Even worse, said Drake, he is seeing attacks that persist for many days, sometimes weeks.
Akamai's Bolstridge agreed.
“We are continuing to see DDoS attack against our financial services customers. DDoS attacks are not what they were a year ago – they now are more isolated – but they are still happening,” he said.
Bolstridge added that, in his view, DDoS attackers “are looking for softer targets. They know the big banks are well defended. Credit unions are largely undefended.”
As for why many credit unions are defenseless, experts said many believe they had safeguards, but often they are wrong. The credit unions believe they already are defended, between their firewalls and also via defenses provided by their Internet Service Providers; but, said experts, those defenses are not adequate to ward off concerted, sophisticated attacks.
Back up a step: Exactly what is DDoS? It means Distributed Denial of Service and, in its early days, it involved flooding a website – say online banking – with vastly more traffic than the site could handle. Responses got sluggish, then they often stopped altogether.
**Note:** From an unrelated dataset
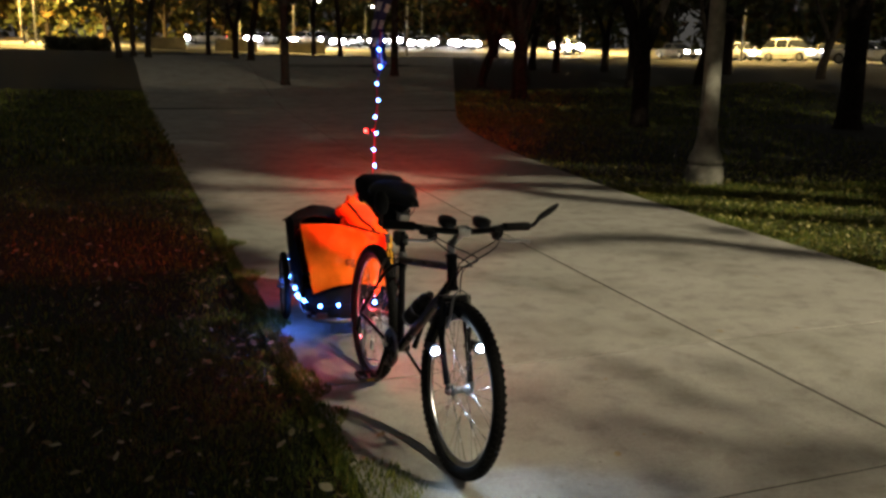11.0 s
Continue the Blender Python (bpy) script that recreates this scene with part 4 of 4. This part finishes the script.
def build_shade_tree():
    """An unseen tree beside the path, overhead and behind the viewer, added so its limbs and leaves shade the ground
    from the lamp.
    """
    lamp_at = Vector(LAMP_AT)
    def over(x, y, f=0.36):
        g = Vector((x, y, 0))
        return g.lerp(lamp_at, f)
    tree = thing("tree", Matrix(), "unseen spreading tree added to shade the path and lawns", "tree", "park trees")
    foot, top = Vector((9.4, -2.2, 0)), Vector((8.6, -1.6, 4.2))
    part("trunk", tube(bmesh.new(), smooth_path([foot - Vector((0, 0, 0.2)), foot.lerp(top, 0.5) + Vector((0.1, 0, 0)), top], 6), [0.36 - 0.012 * k for k in range(13)], 12), BARK, tree)
    runs = [([(3.4, 4.0), (2.06, 5.12), (1.34, 5.76), (0.35, 5.89), (-0.72, 5.49), (-1.58, 5.33), (-3.2, 5.6)], 0.092),
            ([(4.2, 7.6), (1.95, 9.07), (0.63, 9.29), (-0.54, 9.28), (-1.4, 9.3), (-3.2, 9.8)], 0.13),
            ([(3.6, 6.4), (1.47, 8.27), (0.85, 9.46), (-0.05, 11.2), (-1.1, 14.0)], 0.12),
            ([(4.0, 9.8), (2.2, 10.6), (0.6, 11.4), (-1.0, 11.3), (-3.0, 12.0)], 0.11),
            ([(1.6, 1.0), (-0.2, 0.62), (-0.75, 0.72), (-1.15, 0.74), (-1.5, 1.12), (-1.62, 1.25)], 0.055),
            ([(1.6, 1.0), (0.3, -0.1), (-0.9, -0.2), (-1.75, 0.82), (-2.0, 0.55), (-3.4, 0.1)], 0.05),
            ([(8.2, 3.2), (7.0, 4.6), (6.0, 6.2), (4.9, 7.6), (3.4, 8.7), (2.4, 9.4)], 0.12),
            ([(7.8, 6.2), (7.0, 8.0), (5.6, 10.0), (4.2, 11.5)], 0.12)]
    twigs = []
    rng = np.random.default_rng(77)
    for pts, r in runs:
        line = smooth_path([top, top.lerp(over(*pts[0]), 0.55) + Vector((0, 0, 0.5))] + [over(*p) for p in pts], 5)
        bm = tube(bmesh.new(), line, [r * (1.5 - 1.1 * i / (len(line) - 1)) for i in range(len(line))], 7)
        for i in range(9, len(line) - 1, 4):
            d = Vector(rng.normal(size=3)) * 0.6
            tube(bm, smooth_path([line[i], line[i] + d * 0.5, line[i] + d + Vector((0, 0, 0.1))], 2), 0.018, 5)
        part("limb", bm, BARK, tree)
    # leaf clumps added out of view to dim the lawns and the far path
    cl = []
    for k in range(190):
        x, y = rng.uniform(-8.5, -2.6), rng.uniform(-2.0, 15.0)
        if y > 1.8 or x < -4.6:
            cl.append((*over(x - 0.06 * y, y, rng.uniform(0.34, 0.42)), rng.uniform(0.3, 0.6)))
    for k in range(14):
        x, y = rng.uniform(-3.4, -2.3), rng.uniform(1.6, 3.0)
        cl.append((*over(x - 0.05 * y, y, rng.uniform(0.34, 0.42)), rng.uniform(0.2, 0.32)))
    def clear_of_post(x, y):
        return not (8.2 < y < 13.0 and abs(x - 3.96 + 0.2 * (y - 9.3)) < 0.55)
    for k in range(330):
        x, y = rng.uniform(2.9, 15.0), rng.uniform(4.0, 26.0)
        if y > 5.5 + 0.82 * max(-1.5, 7 - x) and clear_of_post(x, y):
            cl.append((*over(x, y, rng.uniform(0.34, 0.42)), rng.uniform(0.35, 0.7)))
    for k in range(230):
        x, y = rng.uniform(-7.0, 4.5), rng.uniform(10.0, 30.0)
        cl.append((*over(x, y, rng.uniform(0.34, 0.42)), rng.uniform(0.3, 0.5)))
    for x, y, r in ((-0.6, 0.9, 0.14), (-1.25, 0.72, 0.16), (-0.95, 0.62, 0.15), (-2.0, 0.45, 0.15), (2.2, 5.9, 0.18), (0.75, 1.9, 0.12), (1.8, 2.4, 0.14), (-0.9, 1.35, 0.08)):
        cl.append((*over(x, y, 0.37), r))
    for k in range(260):
        x, y = rng.uniform(-9.0, 4.6), rng.uniform(13.0, 36.0)
        cl.append((*over(x, y, rng.uniform(0.36, 0.44)), rng.uniform(0.4, 0.6)))
    for k in range(260):
        x, y = rng.uniform(4.0, 26.0), rng.uniform(9.0, 34.0)
        if y > 5.5 + 0.82 * max(-1.5, 7 - x):
            cl.append((*over(x, y, rng.uniform(0.36, 0.44)), rng.uniform(0.4, 0.7)))
    v, f = leaf_cloud(cl, 86000, 0.12, rng, 0.8)
    triangles("crown", v, f, FOLIAGE, parent=tree, kind="")
    thin = []
    for k in range(190):
        x, y = rng.uniform(-6.2, -2.55), rng.uniform(-1.0, 7.0)
        if y > 5.6 or x < -3.35 or 1.9 < y < 3.2:
            thin.append((*over(x, y, rng.uniform(0.34, 0.42)), rng.uniform(0.2, 0.32)))
    v, f = leaf_cloud(thin, 4600, 0.09, rng, 0.8)
    triangles("shade_foliage", v, f, FOLIAGE, parent=tree, kind="")
    # unseen boughs added to dim the lawn beside the path, then sparse sprays that dim the bicycle's end of the path
    own = np.random.default_rng(101)
    lawn = []
    for k in range(150):
        y = own.uniform(1.2, 8.0)
        x = -2.0 - 0.09 * y - own.uniform(0.5 if y > 1.9 else 0.42, 3.8)
        lawn.append((*over(x, y, own.uniform(0.34, 0.42)), own.uniform(0.2, 0.34)))
    v, f = leaf_cloud(lawn, 6000, 0.11, own, 0.8)
    triangles("shade_foliage", v, f, FOLIAGE, parent=tree, kind="")
    own = np.random.default_rng(104)
    near = [(*over(own.uniform(-6.0, -2.7), own.uniform(-2.8, 1.4), own.uniform(0.34, 0.42)), own.uniform(0.2, 0.34)) for k in range(46)]
    v, f = leaf_cloud(near, 130, 0.11, own, 0.8)
    triangles("shade_foliage", v, f, FOLIAGE, parent=tree, kind="")
    fringe = []
    for k in range(40):
        y = own.uniform(-0.5, 1.7)
        fringe.append((*over(-2.0 - 0.09 * y - own.uniform(0.1, 0.9), y, own.uniform(0.32, 0.4)), own.uniform(0.13, 0.22)))
    v, f = leaf_cloud(fringe, 330, 0.09, own, 0.8)
    triangles("shade_foliage", v, f, FOLIAGE, parent=tree, kind="")
    far = [(*over(own.uniform(-6.0, 2.6), own.uniform(10.5, 26.0), own.uniform(0.34, 0.42)), own.uniform(0.3, 0.5)) for k in range(110)]
    v, f = leaf_cloud(far, 6800, 0.12, own, 0.8)
    triangles("shade_foliage", v, f, FOLIAGE, parent=tree, kind="")
    for count, leaves, x0, x1, y0, y1 in ((26, 640, -2.2, 1.2, -2.5, 1.1), (16, 230, -2.1, 0.3, 0.8, 2.3)):
        sprays = [(*over(own.uniform(x0, x1), own.uniform(y0, y1), own.uniform(0.30, 0.42)), own.uniform(0.3, 0.55)) for k in range(count)]
        v, f = leaf_cloud(sprays, leaves, 0.09, own, 0.8)
        triangles("shade_foliage", v, f, FOLIAGE, parent=tree, kind="")
    # tufts placed so that their shade draws a forked dark mark on the path
    tufts = [(*over(x, y, 0.33), 0.1) for x, y in ((-2.1, 0.58), (-1.97, 0.66), (-1.84, 0.75), (-1.7, 0.86), (-1.6, 1.0), (-1.42, 0.95), (-1.3, 0.75), (-1.16, 0.62), (-1.0, 0.55))]
    v, f = leaf_cloud(tufts, 150, 0.07, own, 0.8)
    triangles("shade_foliage", v, f, FOLIAGE, parent=tree, kind="")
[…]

In a next phase of DDoS, the attackers used an organization's own computers against itself, by flooding the site with low bandwidth requests for high bandwidth responses; say, requesting password resets for non-existent accounts, or perhaps requests for large PDF files. Either way, the servers exhausted themselves dealing with nonsense.
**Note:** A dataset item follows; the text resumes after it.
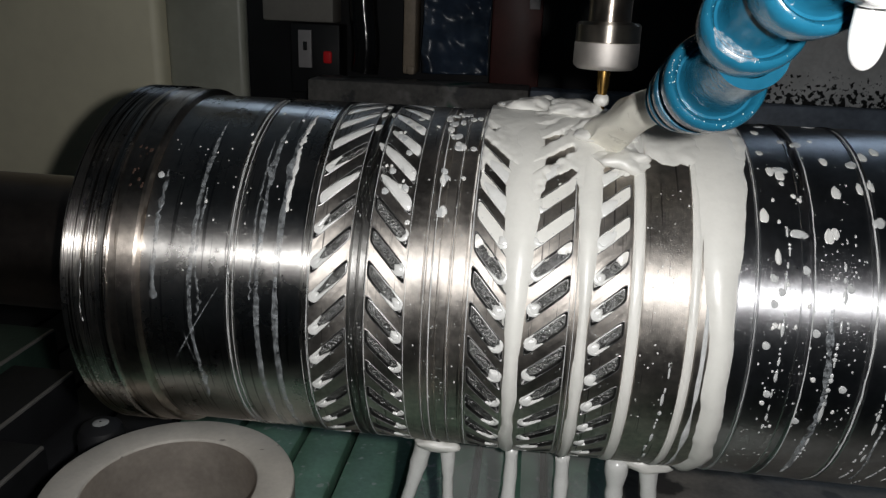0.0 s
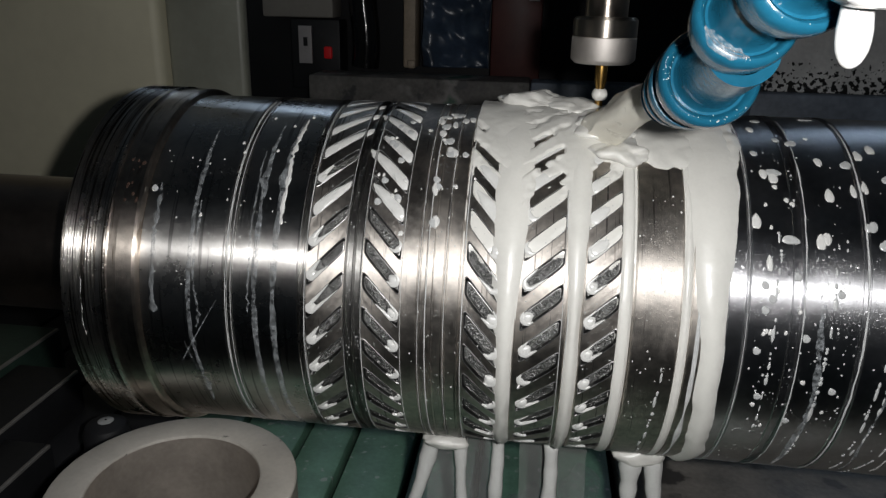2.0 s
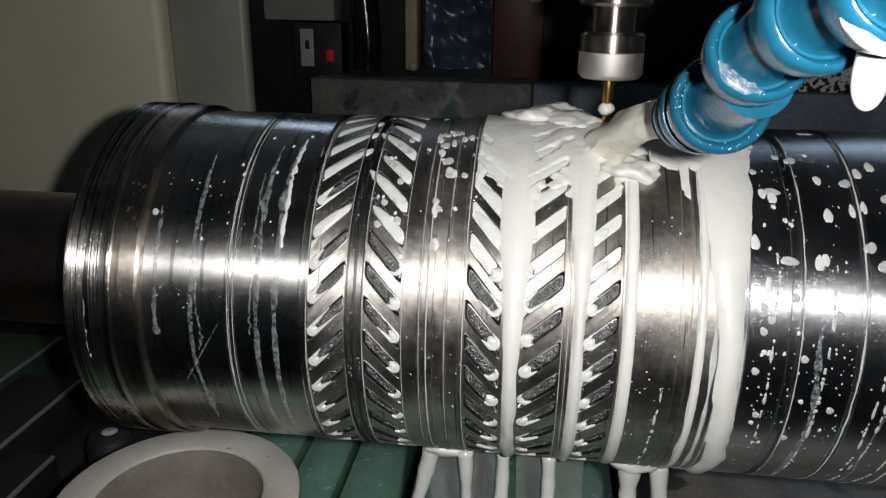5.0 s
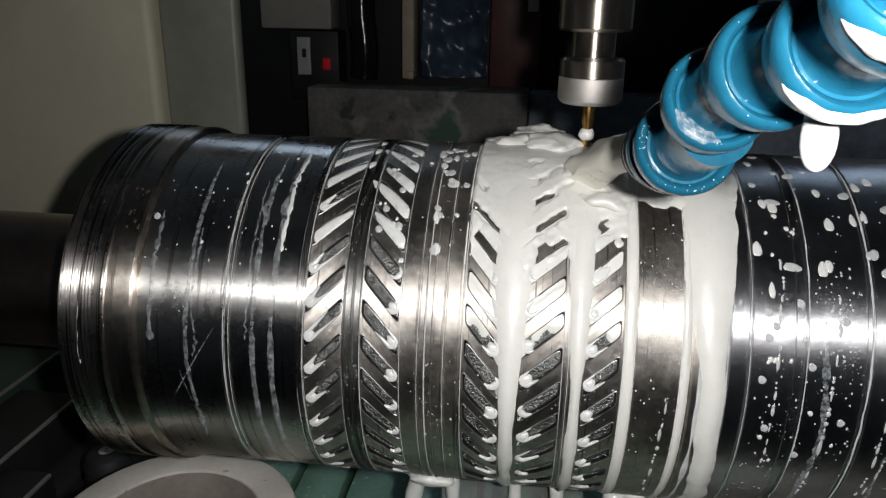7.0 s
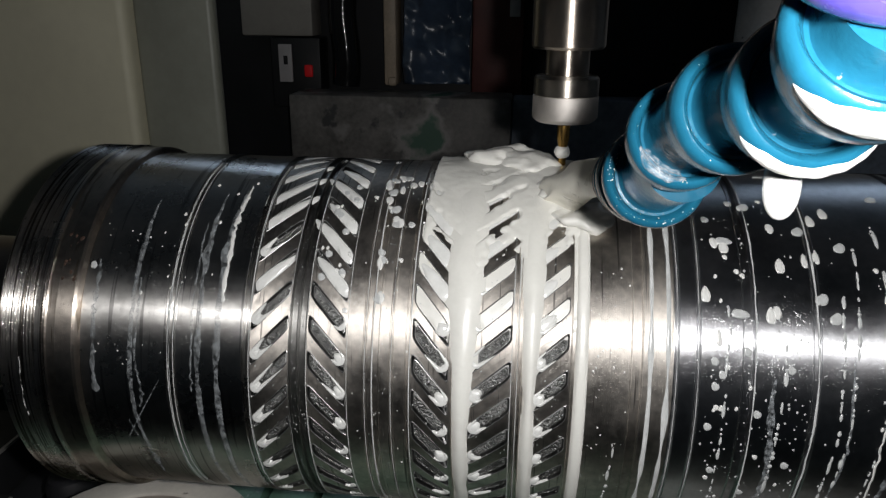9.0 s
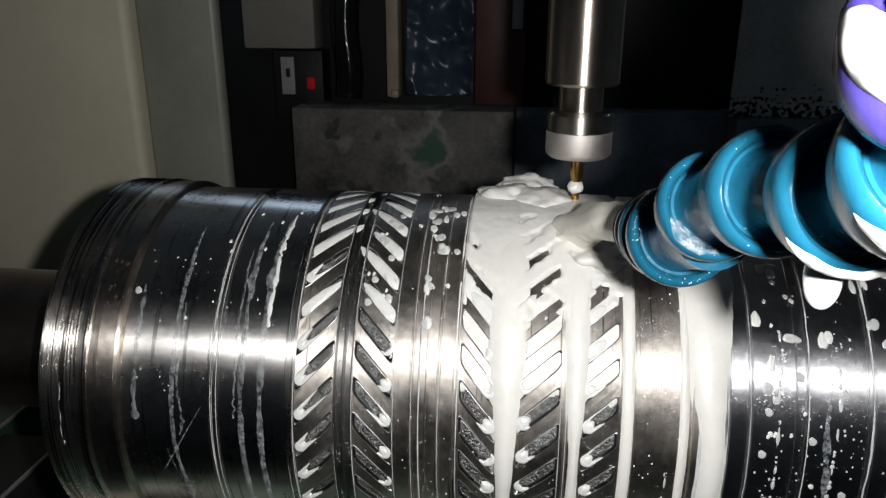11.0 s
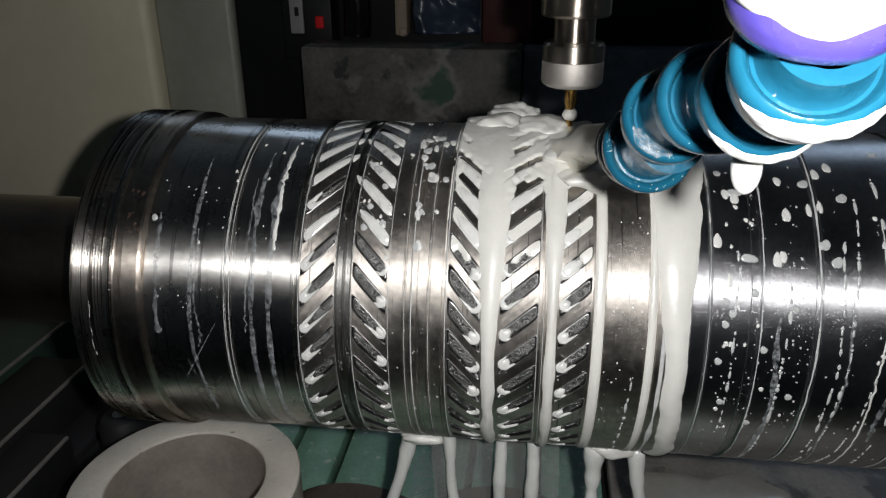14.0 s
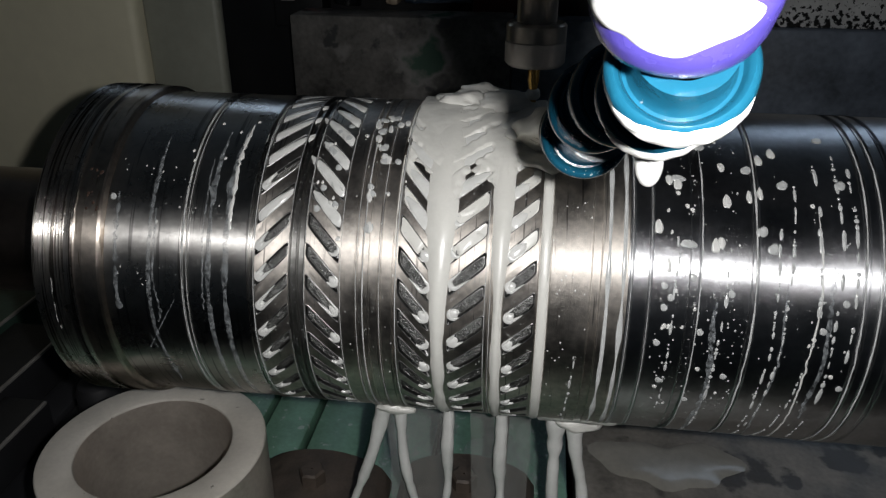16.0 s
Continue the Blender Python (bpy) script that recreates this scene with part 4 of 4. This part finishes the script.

Read more: DDoS attackers can include disgruntled employees and members …
As for who the DDoS players are, experts said that generally they divide into three groups: Hacktivists (people pursuing causes, usually political); disgruntled ex-employees and perhaps also some current employees; and, unhappy members (perhaps turned down for a car loan, or hit with an NSF they dispute).
Credit unions, especially smaller ones, may also face special threats from criminals, said Oscar Wai, a senior product manager at networking and security company Barracuda Networks.
“Larger financial institutions may be targeted by hacktivists or global players, while smaller financial institutions and credit unions will be targeted more by criminal gangs, more often than not being victims of opportunity rather than specifically targeted. Criminals follow the money and focus on loosely defended targets, which make smaller financial institutions and credit unions likely targets for the foreseeable future,” Wai said.
Added Paul Scanlon, a DDoS expert at Juniper Networks, “With larger banks putting adequate DDoS protection measures in place, smaller financial institutions may be viewed as the low-hanging fruit by cyber criminals, putting them at greater risk of being attacked. Smaller (financial institutions) when attacked are also hit much harder due to the smaller staff on hand, and with little or no protection any defense at the time of the attack comes 'too little, too late.'”
The worse news: Increasingly, DDoS can be bought as a service, on a for-hire basis, with fees often as low as $50 per day. Because it is made available as a service, essentially no technical skills are required to deploy it. Pay in advance, point the DDoS attack at a chosen target, and the service does the rest.
That easy availability of DDoS is why many experts insist that credit unions need to find a way to have mitigation tools available.
At what cost? Drake said that through Ongoing Operations fees range from $500 per month to $4,000, depending upon the exact package selected by a credit union.
But credit unions are not necessarily signing up for protections.
Said Drake, “We saw a big rush (of new customers) last year, then it cooled off. A lot of credit unions are still researching solutions and don't really understand A) the problem, and B) solution options.”
Bolstridge sighed, “Yes, the attacks have subsided. But the risks are out there. We are constantly finding criminals probing websites for weaknesses. We are seeing searches that are massive in scope. This is not over. And the criminals know that.”